§ **Exercise**
Set down the full listing exactly as given. Any pictures are to be left out.

§ **Source excerpt**
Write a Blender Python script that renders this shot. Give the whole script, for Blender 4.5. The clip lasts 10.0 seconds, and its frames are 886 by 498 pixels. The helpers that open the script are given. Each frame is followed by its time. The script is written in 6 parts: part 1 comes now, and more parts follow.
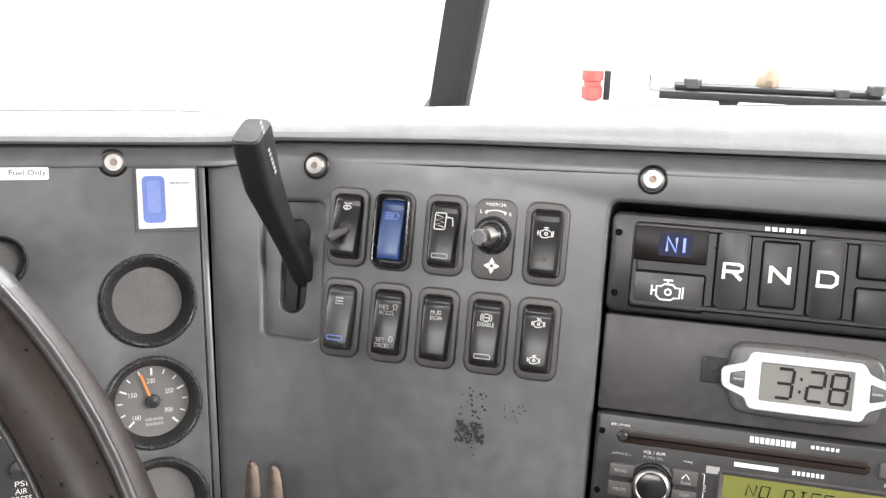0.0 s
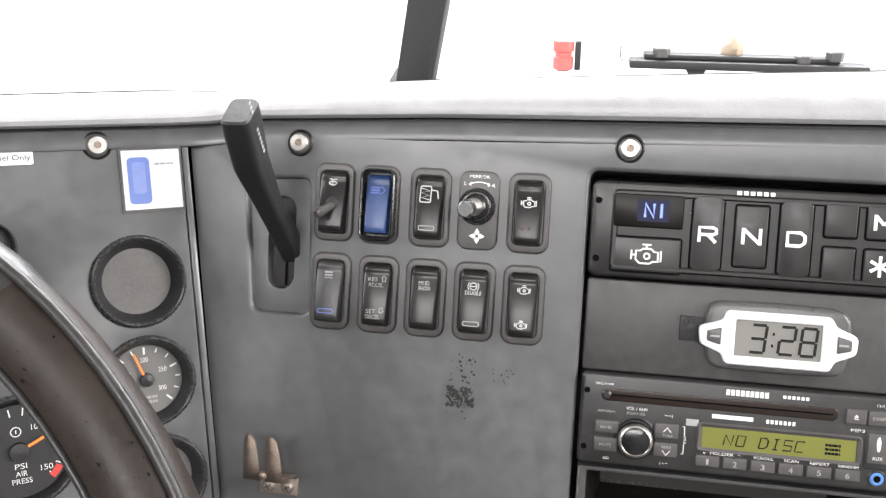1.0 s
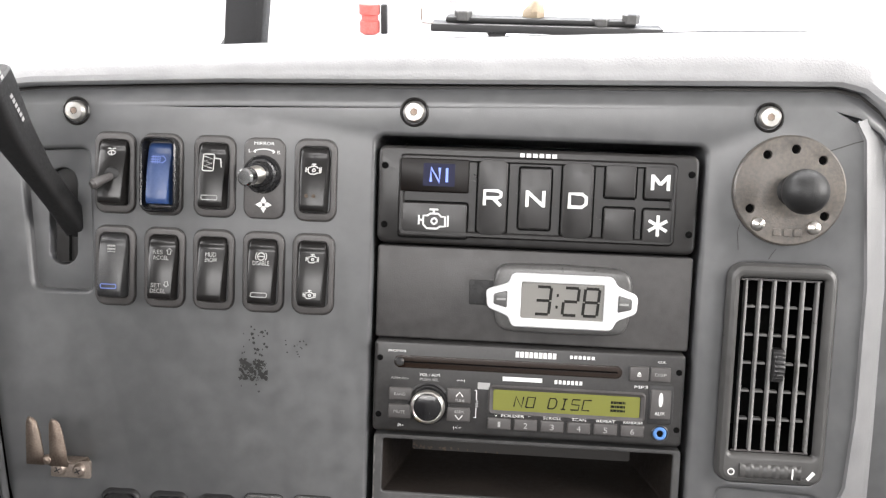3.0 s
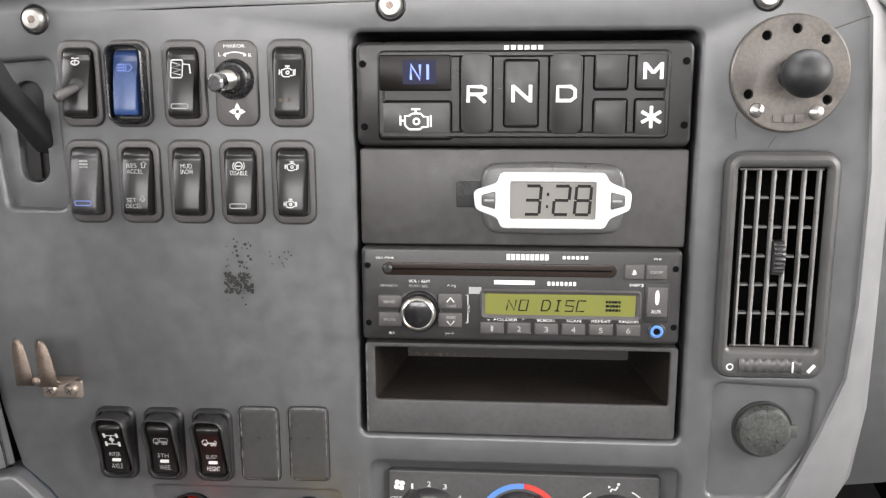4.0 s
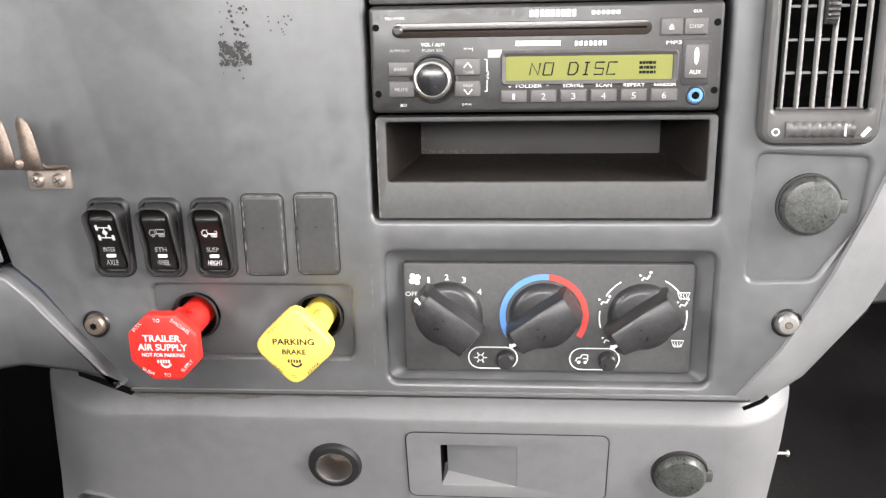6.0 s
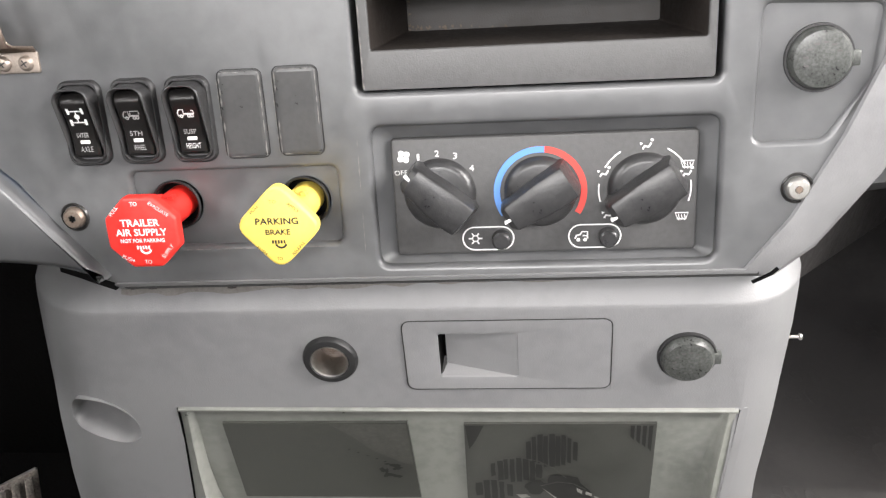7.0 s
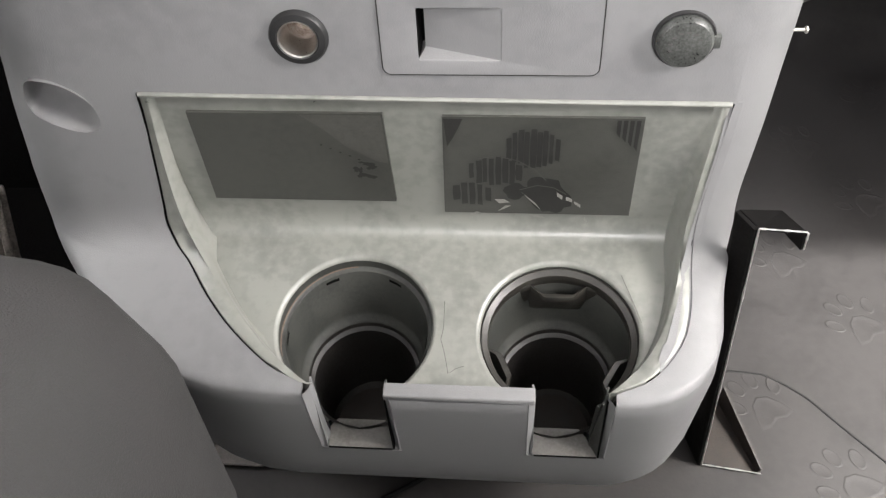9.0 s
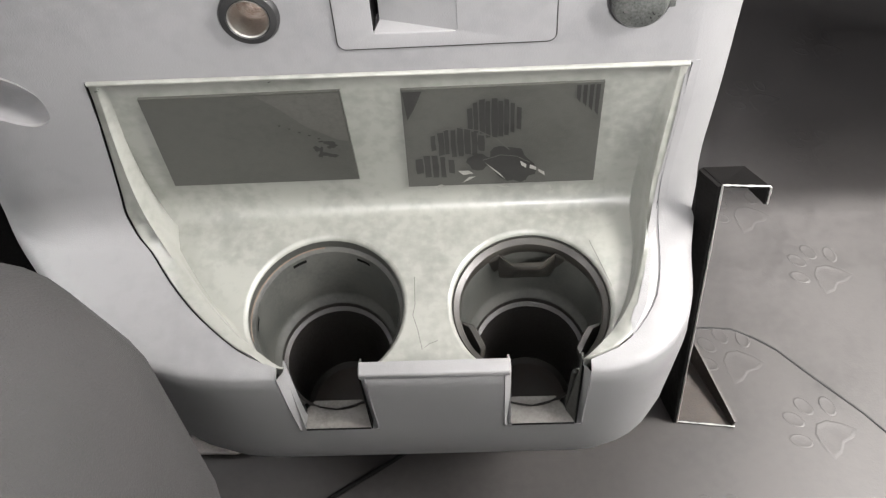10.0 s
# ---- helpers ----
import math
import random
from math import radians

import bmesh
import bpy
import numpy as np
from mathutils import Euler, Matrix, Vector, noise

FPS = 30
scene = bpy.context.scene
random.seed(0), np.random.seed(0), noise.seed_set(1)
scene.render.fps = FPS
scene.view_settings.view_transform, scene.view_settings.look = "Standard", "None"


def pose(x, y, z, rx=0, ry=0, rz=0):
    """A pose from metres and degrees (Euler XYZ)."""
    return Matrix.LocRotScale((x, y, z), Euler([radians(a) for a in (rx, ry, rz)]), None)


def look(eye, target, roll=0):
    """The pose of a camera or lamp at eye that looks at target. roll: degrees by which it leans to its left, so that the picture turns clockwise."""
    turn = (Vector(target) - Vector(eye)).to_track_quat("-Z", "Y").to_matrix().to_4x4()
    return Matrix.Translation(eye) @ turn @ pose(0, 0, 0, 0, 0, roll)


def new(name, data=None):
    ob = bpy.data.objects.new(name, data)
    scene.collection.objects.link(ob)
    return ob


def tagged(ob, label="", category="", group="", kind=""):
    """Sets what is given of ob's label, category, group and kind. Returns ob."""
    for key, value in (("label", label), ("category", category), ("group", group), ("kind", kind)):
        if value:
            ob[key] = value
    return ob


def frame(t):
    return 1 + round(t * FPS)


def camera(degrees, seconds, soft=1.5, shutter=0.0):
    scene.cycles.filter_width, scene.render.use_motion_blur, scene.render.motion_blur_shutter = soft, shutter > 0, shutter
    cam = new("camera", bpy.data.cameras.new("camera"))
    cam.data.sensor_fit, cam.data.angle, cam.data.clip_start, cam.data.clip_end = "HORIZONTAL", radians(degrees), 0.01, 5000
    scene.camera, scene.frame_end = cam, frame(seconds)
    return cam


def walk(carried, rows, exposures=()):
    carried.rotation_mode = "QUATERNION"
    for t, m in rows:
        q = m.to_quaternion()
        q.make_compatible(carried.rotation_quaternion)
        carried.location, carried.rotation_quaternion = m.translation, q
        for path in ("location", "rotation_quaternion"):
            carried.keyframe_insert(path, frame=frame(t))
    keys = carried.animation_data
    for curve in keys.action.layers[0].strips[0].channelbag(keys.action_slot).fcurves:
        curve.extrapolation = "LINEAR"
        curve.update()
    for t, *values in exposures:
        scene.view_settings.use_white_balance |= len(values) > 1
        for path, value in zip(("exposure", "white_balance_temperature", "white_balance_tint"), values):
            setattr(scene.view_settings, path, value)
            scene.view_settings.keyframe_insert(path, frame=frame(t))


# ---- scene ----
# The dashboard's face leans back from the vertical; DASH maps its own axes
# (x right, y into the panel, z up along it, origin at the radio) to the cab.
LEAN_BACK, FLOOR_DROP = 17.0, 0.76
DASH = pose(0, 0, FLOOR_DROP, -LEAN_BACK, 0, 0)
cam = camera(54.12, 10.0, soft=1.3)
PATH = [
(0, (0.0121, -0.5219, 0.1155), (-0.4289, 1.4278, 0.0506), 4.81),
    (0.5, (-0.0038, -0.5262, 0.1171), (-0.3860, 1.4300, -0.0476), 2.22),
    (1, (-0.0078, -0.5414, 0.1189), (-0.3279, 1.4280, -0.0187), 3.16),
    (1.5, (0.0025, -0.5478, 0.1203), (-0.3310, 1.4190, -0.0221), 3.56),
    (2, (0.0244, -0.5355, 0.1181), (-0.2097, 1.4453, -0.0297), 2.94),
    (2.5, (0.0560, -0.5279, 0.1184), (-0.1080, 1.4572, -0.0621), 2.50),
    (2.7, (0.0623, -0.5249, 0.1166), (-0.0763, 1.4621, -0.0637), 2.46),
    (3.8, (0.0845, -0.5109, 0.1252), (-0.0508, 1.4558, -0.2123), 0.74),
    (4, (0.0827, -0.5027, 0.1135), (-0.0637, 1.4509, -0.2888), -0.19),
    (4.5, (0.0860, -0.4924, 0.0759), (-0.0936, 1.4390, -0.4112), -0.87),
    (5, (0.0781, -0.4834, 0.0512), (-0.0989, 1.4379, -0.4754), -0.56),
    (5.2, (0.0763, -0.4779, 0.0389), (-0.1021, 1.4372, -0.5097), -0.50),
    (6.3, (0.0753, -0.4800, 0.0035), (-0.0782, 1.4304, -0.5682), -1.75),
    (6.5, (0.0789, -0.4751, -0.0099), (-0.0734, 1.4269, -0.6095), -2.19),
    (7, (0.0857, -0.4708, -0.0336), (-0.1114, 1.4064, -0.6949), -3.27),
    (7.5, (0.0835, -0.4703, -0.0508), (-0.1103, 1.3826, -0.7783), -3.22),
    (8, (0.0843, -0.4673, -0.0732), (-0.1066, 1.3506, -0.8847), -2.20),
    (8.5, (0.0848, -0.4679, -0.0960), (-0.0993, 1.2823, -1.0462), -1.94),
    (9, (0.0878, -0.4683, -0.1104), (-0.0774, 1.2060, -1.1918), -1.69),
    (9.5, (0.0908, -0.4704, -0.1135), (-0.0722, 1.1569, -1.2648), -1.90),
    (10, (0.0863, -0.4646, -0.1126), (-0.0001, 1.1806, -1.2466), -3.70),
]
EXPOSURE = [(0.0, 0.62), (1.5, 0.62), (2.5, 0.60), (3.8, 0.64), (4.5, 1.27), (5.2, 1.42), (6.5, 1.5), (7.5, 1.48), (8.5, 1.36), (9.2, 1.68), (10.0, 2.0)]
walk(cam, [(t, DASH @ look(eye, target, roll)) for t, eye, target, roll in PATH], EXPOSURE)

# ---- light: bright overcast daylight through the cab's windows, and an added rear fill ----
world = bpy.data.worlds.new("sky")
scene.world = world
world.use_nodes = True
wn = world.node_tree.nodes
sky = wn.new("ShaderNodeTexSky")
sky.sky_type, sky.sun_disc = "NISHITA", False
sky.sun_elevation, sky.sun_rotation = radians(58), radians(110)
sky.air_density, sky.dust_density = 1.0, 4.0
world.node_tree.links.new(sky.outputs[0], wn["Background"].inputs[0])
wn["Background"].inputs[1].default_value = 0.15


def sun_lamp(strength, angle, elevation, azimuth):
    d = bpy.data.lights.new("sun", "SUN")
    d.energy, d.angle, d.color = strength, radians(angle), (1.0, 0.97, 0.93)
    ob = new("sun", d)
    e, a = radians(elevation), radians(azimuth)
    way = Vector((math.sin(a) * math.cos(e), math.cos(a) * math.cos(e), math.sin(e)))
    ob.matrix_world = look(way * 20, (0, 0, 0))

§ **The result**
Write a Blender Python script that renders this shot. Give the whole script, for Blender 4.5. The clip lasts 10.0 seconds, and its frames are 886 by 498 pixels. The helpers that open the script are given. Each frame is followed by its time. The script is written in 6 parts: part 1 comes now, and more parts follow.
0.0 s
1.0 s
3.0 s
4.0 s
6.0 s
7.0 s
9.0 s
10.0 s
# ---- helpers ----
import math
import random
from math import radians

import bmesh
import bpy
import numpy as np
from mathutils import Euler, Matrix, Vector, noise

FPS = 30
scene = bpy.context.scene
random.seed(0), np.random.seed(0), noise.seed_set(1)
scene.render.fps = FPS
scene.view_settings.view_transform, scene.view_settings.look = "Standard", "None"


def pose(x, y, z, rx=0, ry=0, rz=0):
    """A pose from metres and degrees (Euler XYZ)."""
    return Matrix.LocRotScale((x, y, z), Euler([radians(a) for a in (rx, ry, rz)]), None)


def look(eye, target, roll=0):
    """The pose of a camera or lamp at eye that looks at target. roll: degrees by which it leans to its left, so that the picture turns clockwise."""
    turn = (Vector(target) - Vector(eye)).to_track_quat("-Z", "Y").to_matrix().to_4x4()
    return Matrix.Translation(eye) @ turn @ pose(0, 0, 0, 0, 0, roll)


def new(name, data=None):
    ob = bpy.data.objects.new(name, data)
    scene.collection.objects.link(ob)
    return ob


def tagged(ob, label="", category="", group="", kind=""):
    """Sets what is given of ob's label, category, group and kind. Returns ob."""
    for key, value in (("label", label), ("category", category), ("group", group), ("kind", kind)):
        if value:
            ob[key] = value
    return ob


def frame(t):
    return 1 + round(t * FPS)


def camera(degrees, seconds, soft=1.5, shutter=0.0):
    scene.cycles.filter_width, scene.render.use_motion_blur, scene.render.motion_blur_shutter = soft, shutter > 0, shutter
    cam = new("camera", bpy.data.cameras.new("camera"))
    cam.data.sensor_fit, cam.data.angle, cam.data.clip_start, cam.data.clip_end = "HORIZONTAL", radians(degrees), 0.01, 5000
    scene.camera, scene.frame_end = cam, frame(seconds)
    return cam


def walk(carried, rows, exposures=()):
    carried.rotation_mode = "QUATERNION"
    for t, m in rows:
        q = m.to_quaternion()
        q.make_compatible(carried.rotation_quaternion)
        carried.location, carried.rotation_quaternion = m.translation, q
        for path in ("location", "rotation_quaternion"):
            carried.keyframe_insert(path, frame=frame(t))
    keys = carried.animation_data
    for curve in keys.action.layers[0].strips[0].channelbag(keys.action_slot).fcurves:
        curve.extrapolation = "LINEAR"
        curve.update()
    for t, *values in exposures:
        scene.view_settings.use_white_balance |= len(values) > 1
        for path, value in zip(("exposure", "white_balance_temperature", "white_balance_tint"), values):
            setattr(scene.view_settings, path, value)
            scene.view_settings.keyframe_insert(path, frame=frame(t))


# ---- scene ----
# The dashboard's face leans back from the vertical; DASH maps its own axes
# (x right, y into the panel, z up along it, origin at the radio) to the cab.
LEAN_BACK, FLOOR_DROP = 17.0, 0.76
DASH = pose(0, 0, FLOOR_DROP, -LEAN_BACK, 0, 0)
cam = camera(54.12, 10.0, soft=1.3)
PATH = [
(0, (0.0121, -0.5219, 0.1155), (-0.4289, 1.4278, 0.0506), 4.81),
    (0.5, (-0.0038, -0.5262, 0.1171), (-0.3860, 1.4300, -0.0476), 2.22),
    (1, (-0.0078, -0.5414, 0.1189), (-0.3279, 1.4280, -0.0187), 3.16),
    (1.5, (0.0025, -0.5478, 0.1203), (-0.3310, 1.4190, -0.0221), 3.56),
    (2, (0.0244, -0.5355, 0.1181), (-0.2097, 1.4453, -0.0297), 2.94),
    (2.5, (0.0560, -0.5279, 0.1184), (-0.1080, 1.4572, -0.0621), 2.50),
    (2.7, (0.0623, -0.5249, 0.1166), (-0.0763, 1.4621, -0.0637), 2.46),
    (3.8, (0.0845, -0.5109, 0.1252), (-0.0508, 1.4558, -0.2123), 0.74),
    (4, (0.0827, -0.5027, 0.1135), (-0.0637, 1.4509, -0.2888), -0.19),
    (4.5, (0.0860, -0.4924, 0.0759), (-0.0936, 1.4390, -0.4112), -0.87),
    (5, (0.0781, -0.4834, 0.0512), (-0.0989, 1.4379, -0.4754), -0.56),
    (5.2, (0.0763, -0.4779, 0.0389), (-0.1021, 1.4372, -0.5097), -0.50),
    (6.3, (0.0753, -0.4800, 0.0035), (-0.0782, 1.4304, -0.5682), -1.75),
    (6.5, (0.0789, -0.4751, -0.0099), (-0.0734, 1.4269, -0.6095), -2.19),
    (7, (0.0857, -0.4708, -0.0336), (-0.1114, 1.4064, -0.6949), -3.27),
    (7.5, (0.0835, -0.4703, -0.0508), (-0.1103, 1.3826, -0.7783), -3.22),
    (8, (0.0843, -0.4673, -0.0732), (-0.1066, 1.3506, -0.8847), -2.20),
    (8.5, (0.0848, -0.4679, -0.0960), (-0.0993, 1.2823, -1.0462), -1.94),
    (9, (0.0878, -0.4683, -0.1104), (-0.0774, 1.2060, -1.1918), -1.69),
    (9.5, (0.0908, -0.4704, -0.1135), (-0.0722, 1.1569, -1.2648), -1.90),
    (10, (0.0863, -0.4646, -0.1126), (-0.0001, 1.1806, -1.2466), -3.70),
]
EXPOSURE = [(0.0, 0.62), (1.5, 0.62), (2.5, 0.60), (3.8, 0.64), (4.5, 1.27), (5.2, 1.42), (6.5, 1.5), (7.5, 1.48), (8.5, 1.36), (9.2, 1.68), (10.0, 2.0)]
walk(cam, [(t, DASH @ look(eye, target, roll)) for t, eye, target, roll in PATH], EXPOSURE)

# ---- light: bright overcast daylight through the cab's windows, and an added rear fill ----
world = bpy.data.worlds.new("sky")
scene.world = world
world.use_nodes = True
wn = world.node_tree.nodes
sky = wn.new("ShaderNodeTexSky")
sky.sky_type, sky.sun_disc = "NISHITA", False
sky.sun_elevation, sky.sun_rotation = radians(58), radians(110)
sky.air_density, sky.dust_density = 1.0, 4.0
world.node_tree.links.new(sky.outputs[0], wn["Background"].inputs[0])
wn["Background"].inputs[1].default_value = 0.15


def sun_lamp(strength, angle, elevation, azimuth):
    d = bpy.data.lights.new("sun", "SUN")
    d.energy, d.angle, d.color = strength, radians(angle), (1.0, 0.97, 0.93)
    ob = new("sun", d)
    e, a = radians(elevation), radians(azimuth)
    way = Vector((math.sin(a) * math.cos(e), math.cos(a) * math.cos(e), math.sin(e)))
    ob.matrix_world = look(way * 20, (0, 0, 0))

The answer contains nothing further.